Crystal Battin, like several teachers who came to the school with the turnaround, had been laid off from a suburban school and was happy to find a job at Marshall. Battin was surprised at the low skills of her new special education students. She had taught in wealthy Barrington schools, where the curriculum was accelerated and special education students who weren’t too far below grade level were nevertheless told that they were way behind.
Every student in Barrington took algebra in 7th grade. “This could send a special education student into a spiral,” Battin says.
In Barrington, Battin usually had one or two students who were reading at a 1st-grade level. “Here, I have half the class,” she says.
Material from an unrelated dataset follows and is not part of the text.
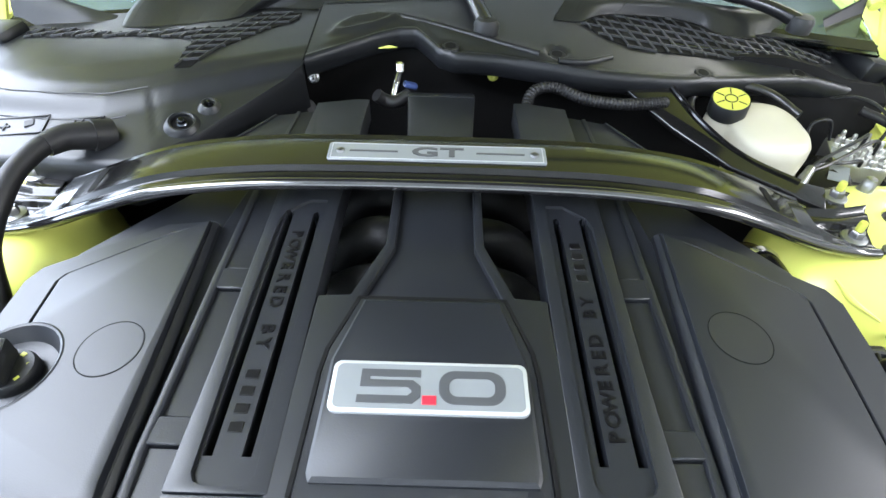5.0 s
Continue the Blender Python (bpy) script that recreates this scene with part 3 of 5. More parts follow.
for s in (-1, 1):
    def side(pts):
        return mirrored(s, pts)
    # thin wing below the pad and the valley
    part("wing", prism(B(), side(((0.158, 0.690), (0.205, 0.690), (0.325, 0.722), (0.345, 0.752), (0.350, 0.86), (0.340, 0.93), (0.262, 1.03), (0.262, 1.10), (0.235, 1.165), (0.158, 1.185))), 0.900, 0.921, 0.003), COVER, cover)
    # stepped floor of the valley
    for y0, y1, z in ((0.668, 0.7345, 0.9325), (0.7350, 0.7565, 0.9360), (0.7570, 0.8780, 0.9318), (0.8785, 0.9030, 0.9355), (0.9035, 1.06, 0.9330)):
        part("valley_step", prism(B(), side(((0.157, y0), (0.1915, y0), (0.1895, y1), (0.157, y1))), 0.912, lambda x, y, z=z: z - 0.20 * max(0.0, 0.70 - y), 0.0012, 1), COVER, cover)
    fin = [(0.1885, 0.668), (0.199, 0.668), (0.1965, 0.73), (0.1955, 0.90), (0.1925, 1.09), (0.1850, 1.09), (0.1875, 0.90), (0.1890, 0.73)]
    part("fin", prism(B(), side(fin), 0.910, lambda x, y: zc(x, y, -0.0085), 0.0022), COVER, cover)
    part("channel", prism(B(), side(((0.1965, 0.672), (0.2110, 0.676), (0.2130, 0.95), (0.1930, 1.09))), 0.910, lambda x, y: zc(x, y, -0.0150), 0.001, 1), COVER, cover)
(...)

Her students span a broad spectrum, from those with behavior disabilities but decent academic skills, to those with profound learning disabilities. Battin, who thinks it doesn’t serve students to push them to learn geometry and science if they can’t write a sentence, has talked to the administration about modifying lesson plans.
Toward the end of the year, Assistant Principal Matt Curtis spearheaded a process to get teachers to develop a more unified curriculum.
The first step was to come up with a list of skills that each student should learn at each grade level and in each subject. The initial reaction of the special education teachers was that they should have a totally separate discussion.
Curtis quickly countered that notion. The school’s data show that special education students are not that far behind students in regular classes.
One day, Birch stops by to talk to Curtis. Even with all his optimism about Makayla and Jeremiah, he, too, is skeptical that special education students can be expected to learn the same skills. Curtis happily pulls up data, pointing to chart after chart of results from benchmark exams that show little difference between the two groups of students.
“Wow,” Birch says.
“If special education teachers want to do their own thing, then they once again are going to end up by themselves,” Curtis says. “They should be in on this discussion, up front, giving their opinions and being heard.”